Sousa enfatiza que é necessário distinguir entre teoria e prática. “As experiências socialistas autoritárias existiram e foram catastróficas, mas, quando olhamos para o que está na base teórica do socialismo. em Marx, em Lenin, não há defesa de perseguição racial. O nazismo, ao contrário, faz isso abertamente. Quando um regime se autodeclara nazista e mata por questões raciais, está sendo coerente com sua ideologia. Já um regime socialista que faz isso está se contradizendo completamente.”

Ao comentar a condenação moral dos dois regimes, o historiador é categórico: “O nazismo é mais amplamente condenável porque condenava pessoas à morte simplesmente por serem quem são: judeus, negros, homossexuais, ciganos. Tinha um ideal de sociedade altamente excludente e autoritário.”

Sousa critica o uso político da comparação entre os regimes: “Comparar ‘quem matou mais’ é uma estratégia política medíocre, rasa, pobre mesmo, que evita discutir o conteúdo das ideologias. Reduzir tudo a números é uma forma obtusa de análise.”

Foto: Arquivo pessoal

Apesar disso, o debate sobre os números não pode ser completamente ignorado. O editor do Jornal Opção Euler de França Belém, historiador pela PUC Goiás , reconhece que ambas as experiências foram tragédias humanas de proporções gigantescas.

“As duas grandes tragédias do século 20 são o comunismo, iniciado em 1917 com a Revolução Russa, e o nazismo, começado em 1933 com Adolf Hitler”, afirma.

Para Euler Belém, é difícil definir qual foi pior. “Fica mais próximo da verdade sugerir que os dois totalitarismos são ruins. Inomináveis”, diz. Ele recorda que “o comunismo matou, tão-somente em dois países, cerca de 100 milhões de pessoas, 30 milhões na União Soviética de Stálin e 70 milhões na China de Mao Tsé-tung”.

Além disso, lembra o caso do Camboja, “onde quem usava óculos poderia ser condenado à prisão ou à morte pelo regime de Pol Pot”.

“O nazismo matou menos, é certo, mas é responsável pelo Holocausto, a matança sistemática de judeus”, destaca Belém. “Cerca de seis milhões de judeus foram exterminados, além de opositores, testemunhas de Jeová, ciganos e homossexuais. Somando os campos de extermínio e o front de guerra, o nazismo pode ter matado cerca de 20 milhões de pessoas (ou muito mais), e foi o principal responsável por uma guerra que tirou a vida de 60 a 80 milhões.”
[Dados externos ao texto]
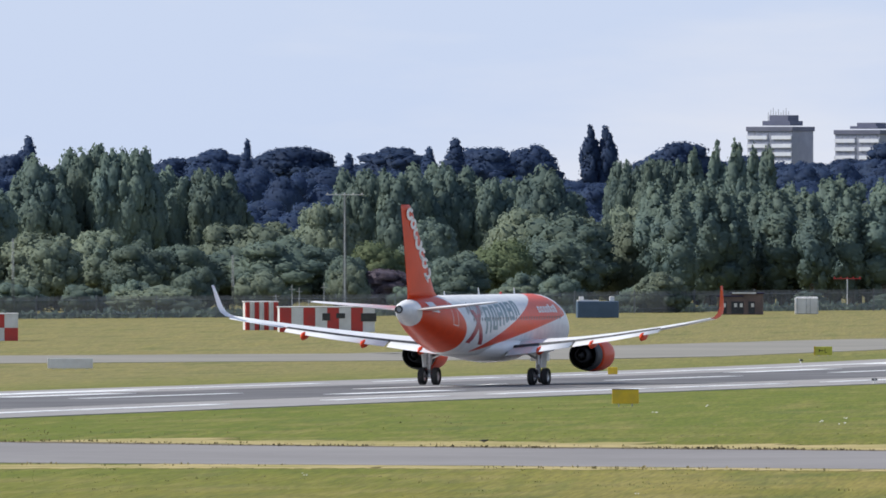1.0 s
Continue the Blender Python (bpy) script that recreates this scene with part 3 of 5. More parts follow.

Rainer Sousa reforça que o aprendizado deixado por essas experiências deve ir além da contagem de mortos. “A história não é uma varinha de condão que salva a humanidade, mas pode nos ajudar a construir algo mais humano e inclusivo”, afirma.

“O debate honesto sobre essas experiências, com seus lados negativos e deletérios, é essencial para que a gente possa olhar para o passado e projetar um futuro melhor.”